亀梨和也、コロナ禍で握り締めた“全力プレー”の精神「僕の大きな軸は変わらない」
KAT-TUNのメンバーとしてきらびやかなステージに立ち、俳優としても数々の作品で存在感を発揮してきた亀梨和也。中田秀夫監督が松原タニシのベストセラーノンフィクションを映画化する『事故物件 恐い間取り』(公開中)では、ホラー映画に初挑戦。持ち前のセクシーなオーラを消し去り、“売れない芸人”役に身を投じた。
本作のオファーに「最初はすごく悩んだ」というが、Jホラーの旗手である中田監督とのタッグに喜びを感じ、「腹をくくった」という亀梨。自らもアイデアを出し挑んだ“売れない芸人”の役作りや、コロナ禍で握り締めた「常に、いまできる最大限のことを模索していきたい」というブレない仕事へのモットーを明かした。
“事故物件住みます芸人”として活動する松原タニシの実体験をもとに、『リング』(98)などで知られる中田監督が映画化した本作。

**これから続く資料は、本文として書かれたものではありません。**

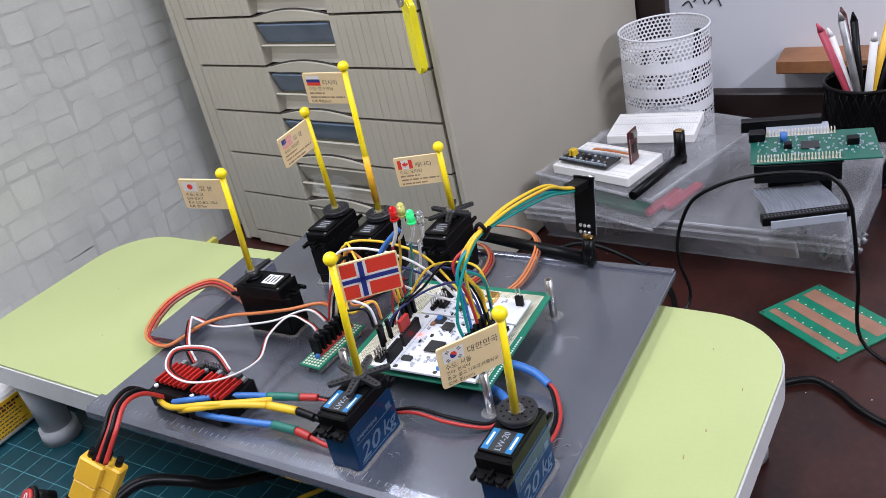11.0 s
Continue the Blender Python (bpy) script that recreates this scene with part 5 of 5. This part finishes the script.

テレビ番組への出演を条件に事故物件で暮らすことになった売れない芸人のヤマメ(亀梨)が、人気者になっていく一方で次々と怪奇現象に巻き込まれていく姿を描く。
「ホラー映画のお話をいただいて、最初はすごく悩みました」
「ホラーをエンタテインメントとして、“楽しむ側”だった」という亀梨は、「チラシやポスターにもおどろおどろしい文字が並ぶ作品に、自分が作り手として参加していいものなのか。どのように向き合えるのだろうかと、最初はすごく悩みました」と告白する。
背中を押したのは、これまでの縁と中田監督の存在。「『PとJK』に出演させていただいた時に、松竹の方々とお仕事をさせていただいて。そこで知り合ったスタッフさんの存在もありましたし、ホラー映画で中田監督とご一緒させていただける機会なんて、そうそうあるものではないですから。腹をくくって、きちんと準備をして挑ませてもらおうと思いました」。
具体的な準備としては、「関西弁を使う芸人の役でしたので、友達でまさに“売れない芸人”がいるので、その友達に『擬似体験させてくれないか』とお願いしました」と友人にも協力してもらったそう。
「彼に相談して若手芸人さんの劇場公演を観に行かせていただいたり、若手の芸人さんたちがよく行くような場所を教えてもらい、街に繰りだして一緒に時間を過ごしてみたり。芸人仲間の方たちとも一緒にご飯を食べさせてもらいました。僕は“一番下っ端の芸人”という設定で時間を過ごしていたので、『飲み物、大丈夫ですか!?』と聞いて、オーダーを注文したり(笑)。そういった日々を何日か経験させてもらいました。さらに彼は関西出身なので、関西弁でずっと話すようにしていました」と生活スタイルから役を染み込ませたといい、「すごく心強かったですね」と友人に感謝。「タニシさんの番組もたくさん拝見させていただきましたし、インタビュー形式でタニシさんからいろいろと聞きだしたり、タニシさんの仕草を研究したり。やれる準備はなんでもやろうと思っていました」。
「お客さんの頭からいつもの亀梨和也を消したかった」
亀梨が役作りをするうえで、もっとも大事にしていたのは「本作を楽しんでもらうためには、お客さんの頭からいつもの亀梨和也を消す作業が必要だ」ということ。中田監督ともヤマメのキャラクター造形について何度もやり取りを続け、時には自らアイデア出しをすることもあったという。
「“ヤマメがコントをやってスベる”というシーンがあるんですが、当初の台本では普通のコントになっていました。でも10年の間、芸人をやっても芽が出ないという、売れない芸人としての空回り感のようなものを出すためには、“あれをやってもダメ”“これをやってもダメ”と模索している感じが出るといいかなと。そこで女装をしたコントにしたら、お客さんに彼の必死さみたいなものが伝わるかなと思ったんです」と監督とも話し合った結果、劇中では亀梨の女装もお目見え。
さらに「髪も伸ばしっぱなしで、くしゃくしゃっとしたものにしてもらったり、メガネをかけたり…。いつもの自分がシュッとしていると思っているわけではないですが、自分のイメージを壊すためのアイデアはいろいろと出させてもらいました」とニッコリ。中田組の現場は「チームプレイが感じられる現場だった」と語り、「監督はとても明るい方なんです。現場は明るく、でも時にものすごくストイック。とてもいい時間を過ごさせていただきました」と充実感をみなぎらせる。